__Task data__
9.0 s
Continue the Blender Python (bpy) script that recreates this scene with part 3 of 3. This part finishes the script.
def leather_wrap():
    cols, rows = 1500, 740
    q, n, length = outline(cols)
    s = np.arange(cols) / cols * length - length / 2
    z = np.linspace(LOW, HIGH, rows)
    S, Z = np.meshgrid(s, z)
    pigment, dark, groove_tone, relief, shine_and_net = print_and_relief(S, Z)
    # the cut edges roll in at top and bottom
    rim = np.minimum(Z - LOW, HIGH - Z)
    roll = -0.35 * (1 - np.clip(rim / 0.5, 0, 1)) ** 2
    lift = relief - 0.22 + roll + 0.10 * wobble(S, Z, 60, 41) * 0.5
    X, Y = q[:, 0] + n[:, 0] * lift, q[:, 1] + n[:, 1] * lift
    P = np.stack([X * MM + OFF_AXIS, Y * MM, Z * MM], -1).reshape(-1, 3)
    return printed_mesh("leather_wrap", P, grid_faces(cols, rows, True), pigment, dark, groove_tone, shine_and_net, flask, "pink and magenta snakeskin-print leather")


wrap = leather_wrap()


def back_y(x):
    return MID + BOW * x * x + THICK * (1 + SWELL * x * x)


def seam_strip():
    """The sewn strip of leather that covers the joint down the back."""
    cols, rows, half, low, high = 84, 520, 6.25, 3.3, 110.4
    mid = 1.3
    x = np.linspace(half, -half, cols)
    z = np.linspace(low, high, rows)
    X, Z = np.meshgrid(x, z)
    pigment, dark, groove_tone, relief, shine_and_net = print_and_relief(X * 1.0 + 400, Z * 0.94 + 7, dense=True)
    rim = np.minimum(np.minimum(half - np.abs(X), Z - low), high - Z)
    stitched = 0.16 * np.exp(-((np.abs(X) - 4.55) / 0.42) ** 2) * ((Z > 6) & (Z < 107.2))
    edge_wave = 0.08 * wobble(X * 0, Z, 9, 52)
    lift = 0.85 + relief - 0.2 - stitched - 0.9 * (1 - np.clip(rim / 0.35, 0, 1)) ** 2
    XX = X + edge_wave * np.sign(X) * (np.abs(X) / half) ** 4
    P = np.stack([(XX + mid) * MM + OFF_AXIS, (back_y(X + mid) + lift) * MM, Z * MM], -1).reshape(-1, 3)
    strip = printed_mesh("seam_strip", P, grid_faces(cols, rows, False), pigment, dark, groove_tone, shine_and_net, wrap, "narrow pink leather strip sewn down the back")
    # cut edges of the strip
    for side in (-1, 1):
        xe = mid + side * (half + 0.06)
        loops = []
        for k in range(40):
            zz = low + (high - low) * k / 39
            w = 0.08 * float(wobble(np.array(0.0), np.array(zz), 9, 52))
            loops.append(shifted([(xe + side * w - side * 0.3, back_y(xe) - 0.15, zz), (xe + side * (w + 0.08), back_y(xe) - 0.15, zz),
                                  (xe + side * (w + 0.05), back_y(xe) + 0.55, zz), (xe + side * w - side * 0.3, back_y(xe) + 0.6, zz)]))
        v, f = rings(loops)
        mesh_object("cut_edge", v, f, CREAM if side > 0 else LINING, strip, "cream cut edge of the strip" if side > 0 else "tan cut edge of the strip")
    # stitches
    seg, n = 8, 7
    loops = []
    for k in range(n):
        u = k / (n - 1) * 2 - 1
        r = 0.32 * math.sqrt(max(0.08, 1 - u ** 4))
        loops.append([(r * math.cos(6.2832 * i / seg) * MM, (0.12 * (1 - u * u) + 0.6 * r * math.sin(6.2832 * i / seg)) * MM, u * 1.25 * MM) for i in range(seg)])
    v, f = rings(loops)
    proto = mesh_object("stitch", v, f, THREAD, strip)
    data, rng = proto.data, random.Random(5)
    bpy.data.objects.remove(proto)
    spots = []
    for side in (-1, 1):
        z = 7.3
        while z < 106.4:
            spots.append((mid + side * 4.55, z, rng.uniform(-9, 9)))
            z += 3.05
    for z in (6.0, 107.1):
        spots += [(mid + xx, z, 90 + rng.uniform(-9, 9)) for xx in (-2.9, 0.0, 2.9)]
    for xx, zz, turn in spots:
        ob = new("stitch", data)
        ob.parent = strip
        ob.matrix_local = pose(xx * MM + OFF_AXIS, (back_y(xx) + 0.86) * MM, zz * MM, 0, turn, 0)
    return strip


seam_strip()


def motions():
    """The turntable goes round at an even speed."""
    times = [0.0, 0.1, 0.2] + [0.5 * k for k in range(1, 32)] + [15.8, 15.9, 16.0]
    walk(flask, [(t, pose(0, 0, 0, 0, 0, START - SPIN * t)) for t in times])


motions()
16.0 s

__Written problem__
Every line above should be written out again exactly as it stands.

__Response to this task__
9.0 s
Continue the Blender Python (bpy) script that recreates this scene with part 3 of 3. This part finishes the script.
def leather_wrap():
    cols, rows = 1500, 740
    q, n, length = outline(cols)
    s = np.arange(cols) / cols * length - length / 2
    z = np.linspace(LOW, HIGH, rows)
    S, Z = np.meshgrid(s, z)
    pigment, dark, groove_tone, relief, shine_and_net = print_and_relief(S, Z)
    # the cut edges roll in at top and bottom
    rim = np.minimum(Z - LOW, HIGH - Z)
    roll = -0.35 * (1 - np.clip(rim / 0.5, 0, 1)) ** 2
    lift = relief - 0.22 + roll + 0.10 * wobble(S, Z, 60, 41) * 0.5
    X, Y = q[:, 0] + n[:, 0] * lift, q[:, 1] + n[:, 1] * lift
    P = np.stack([X * MM + OFF_AXIS, Y * MM, Z * MM], -1).reshape(-1, 3)
    return printed_mesh("leather_wrap", P, grid_faces(cols, rows, True), pigment, dark, groove_tone, shine_and_net, flask, "pink and magenta snakeskin-print leather")


wrap = leather_wrap()


def back_y(x):
    return MID + BOW * x * x + THICK * (1 + SWELL * x * x)


def seam_strip():
    """The sewn strip of leather that covers the joint down the back."""
    cols, rows, half, low, high = 84, 520, 6.25, 3.3, 110.4
    mid = 1.3
    x = np.linspace(half, -half, cols)
    z = np.linspace(low, high, rows)
    X, Z = np.meshgrid(x, z)
    pigment, dark, groove_tone, relief, shine_and_net = print_and_relief(X * 1.0 + 400, Z * 0.94 + 7, dense=True)
    rim = np.minimum(np.minimum(half - np.abs(X), Z - low), high - Z)
    stitched = 0.16 * np.exp(-((np.abs(X) - 4.55) / 0.42) ** 2) * ((Z > 6) & (Z < 107.2))
    edge_wave = 0.08 * wobble(X * 0, Z, 9, 52)
    lift = 0.85 + relief - 0.2 - stitched - 0.9 * (1 - np.clip(rim / 0.35, 0, 1)) ** 2
    XX = X + edge_wave * np.sign(X) * (np.abs(X) / half) ** 4
    P = np.stack([(XX + mid) * MM + OFF_AXIS, (back_y(X + mid) + lift) * MM, Z * MM], -1).reshape(-1, 3)
    strip = printed_mesh("seam_strip", P, grid_faces(cols, rows, False), pigment, dark, groove_tone, shine_and_net, wrap, "narrow pink leather strip sewn down the back")
    # cut edges of the strip
    for side in (-1, 1):
        xe = mid + side * (half + 0.06)
        loops = []
        for k in range(40):
            zz = low + (high - low) * k / 39
            w = 0.08 * float(wobble(np.array(0.0), np.array(zz), 9, 52))
            loops.append(shifted([(xe + side * w - side * 0.3, back_y(xe) - 0.15, zz), (xe + side * (w + 0.08), back_y(xe) - 0.15, zz),
                                  (xe + side * (w + 0.05), back_y(xe) + 0.55, zz), (xe + side * w - side * 0.3, back_y(xe) + 0.6, zz)]))
        v, f = rings(loops)
        mesh_object("cut_edge", v, f, CREAM if side > 0 else LINING, strip, "cream cut edge of the strip" if side > 0 else "tan cut edge of the strip")
    # stitches
    seg, n = 8, 7
    loops = []
    for k in range(n):
        u = k / (n - 1) * 2 - 1
        r = 0.32 * math.sqrt(max(0.08, 1 - u ** 4))
        loops.append([(r * math.cos(6.2832 * i / seg) * MM, (0.12 * (1 - u * u) + 0.6 * r * math.sin(6.2832 * i / seg)) * MM, u * 1.25 * MM) for i in range(seg)])
    v, f = rings(loops)
    proto = mesh_object("stitch", v, f, THREAD, strip)
    data, rng = proto.data, random.Random(5)
    bpy.data.objects.remove(proto)
    spots = []
    for side in (-1, 1):
        z = 7.3
        while z < 106.4:
            spots.append((mid + side * 4.55, z, rng.uniform(-9, 9)))
            z += 3.05
    for z in (6.0, 107.1):
        spots += [(mid + xx, z, 90 + rng.uniform(-9, 9)) for xx in (-2.9, 0.0, 2.9)]
    for xx, zz, turn in spots:
        ob = new("stitch", data)
        ob.parent = strip
        ob.matrix_local = pose(xx * MM + OFF_AXIS, (back_y(xx) + 0.86) * MM, zz * MM, 0, turn, 0)
    return strip


seam_strip()


def motions():
    """The turntable goes round at an even speed."""
    times = [0.0, 0.1, 0.2] + [0.5 * k for k in range(1, 32)] + [15.8, 15.9, 16.0]
    walk(flask, [(t, pose(0, 0, 0, 0, 0, START - SPIN * t)) for t in times])


motions()
16.0 s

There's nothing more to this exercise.